[Begin DATASET EXCERPT]
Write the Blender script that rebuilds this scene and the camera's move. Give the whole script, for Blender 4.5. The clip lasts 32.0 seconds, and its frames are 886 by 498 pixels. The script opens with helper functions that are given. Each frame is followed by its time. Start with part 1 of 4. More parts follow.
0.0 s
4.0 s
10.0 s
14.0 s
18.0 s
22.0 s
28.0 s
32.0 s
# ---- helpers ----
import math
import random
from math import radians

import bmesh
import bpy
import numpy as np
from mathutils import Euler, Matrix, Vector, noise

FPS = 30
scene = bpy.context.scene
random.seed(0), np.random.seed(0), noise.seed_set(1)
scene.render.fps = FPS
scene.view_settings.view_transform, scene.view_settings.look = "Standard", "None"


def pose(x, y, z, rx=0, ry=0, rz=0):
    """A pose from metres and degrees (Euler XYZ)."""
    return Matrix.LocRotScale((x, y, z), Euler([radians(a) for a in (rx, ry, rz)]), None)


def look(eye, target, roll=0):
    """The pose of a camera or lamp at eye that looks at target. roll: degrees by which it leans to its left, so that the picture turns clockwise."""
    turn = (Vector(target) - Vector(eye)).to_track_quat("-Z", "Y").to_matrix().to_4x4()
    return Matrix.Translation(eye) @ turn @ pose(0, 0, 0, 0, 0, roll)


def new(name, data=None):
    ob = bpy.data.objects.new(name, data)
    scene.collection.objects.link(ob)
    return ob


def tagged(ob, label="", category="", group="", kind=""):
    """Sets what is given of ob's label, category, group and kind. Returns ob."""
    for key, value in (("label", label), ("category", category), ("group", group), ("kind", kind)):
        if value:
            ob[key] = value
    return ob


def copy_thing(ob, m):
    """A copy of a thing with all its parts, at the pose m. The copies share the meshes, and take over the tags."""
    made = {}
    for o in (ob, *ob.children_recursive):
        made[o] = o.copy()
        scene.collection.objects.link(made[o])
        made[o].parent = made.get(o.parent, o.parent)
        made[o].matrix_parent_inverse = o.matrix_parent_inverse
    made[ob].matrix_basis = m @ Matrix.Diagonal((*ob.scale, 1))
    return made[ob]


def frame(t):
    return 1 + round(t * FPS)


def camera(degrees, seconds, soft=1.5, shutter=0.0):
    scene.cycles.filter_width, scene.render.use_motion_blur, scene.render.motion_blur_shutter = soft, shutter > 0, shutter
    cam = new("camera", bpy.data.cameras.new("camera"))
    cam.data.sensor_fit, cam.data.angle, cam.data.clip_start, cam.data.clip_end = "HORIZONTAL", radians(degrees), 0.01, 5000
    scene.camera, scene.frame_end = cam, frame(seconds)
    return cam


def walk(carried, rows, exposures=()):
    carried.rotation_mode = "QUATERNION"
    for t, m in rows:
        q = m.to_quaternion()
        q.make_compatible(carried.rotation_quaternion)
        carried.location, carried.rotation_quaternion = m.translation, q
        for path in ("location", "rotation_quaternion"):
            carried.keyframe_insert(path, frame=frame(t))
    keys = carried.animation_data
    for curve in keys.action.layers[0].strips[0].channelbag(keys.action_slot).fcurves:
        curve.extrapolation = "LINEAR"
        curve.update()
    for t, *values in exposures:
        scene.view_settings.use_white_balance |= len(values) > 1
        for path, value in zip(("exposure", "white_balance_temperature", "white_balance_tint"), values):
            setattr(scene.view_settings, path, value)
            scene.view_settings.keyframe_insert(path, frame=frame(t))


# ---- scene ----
[End DATASET EXCERPT]
Count the lines above that contain the word "collection", and give only that number.

2